Short version: can the aggregate filter be made to stop after it receives 2 events for a given task ID?
I'm using the aggregate
filter to successfully combine two very similar apache log lines, one of which contains a valid auth name and the other a duration (don't ask!)
The events arrive up to a minute apart, and while I'm loathe to miss any I have two problems with setting a large timeout. Firstly, I worry about having huge numbers of in-flight events and maps clogging up the aggregate filter and its single pipeline worker.

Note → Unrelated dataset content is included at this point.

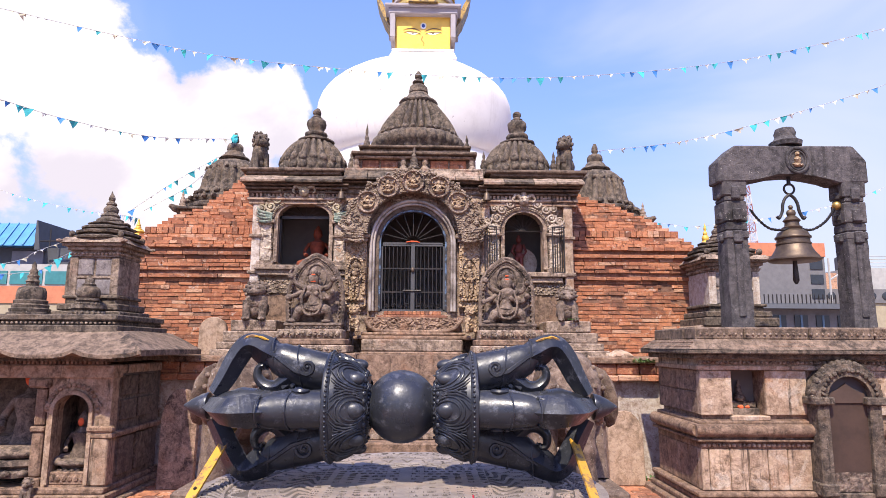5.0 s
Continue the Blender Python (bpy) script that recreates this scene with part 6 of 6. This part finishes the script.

Secondly, I'd rather not wait longer than I have to to see the events.
Ideally I'd like to set a timeout of around 300s, but have the map pushed immediately once two events have arrived. Is this possible?
In case it's of interest to anyone who stumbles across this post, my approach is to create a murmur3 fingerprint of all fields except duration
and auth
, then use that as task_id
.
fingerprint {
source => [ "all", "common", "fields" ]
concatenate_sources => true
method => "MURMUR3"
target => "[@metadata][aggregate_id]"
}
aggregate {
task_id => "[@metadata][aggregate_id]"
code => "
map['all'] ||= event.get('all')
map['common'] ||= event.get('common')
map['fields'] ||= event.get('fields')
map['duration'] ||= event.get('duration')
map['auth'] ||= event.get('auth')
event.cancel()
"
push_map_as_event_on_timeout => true
timeout => 90
}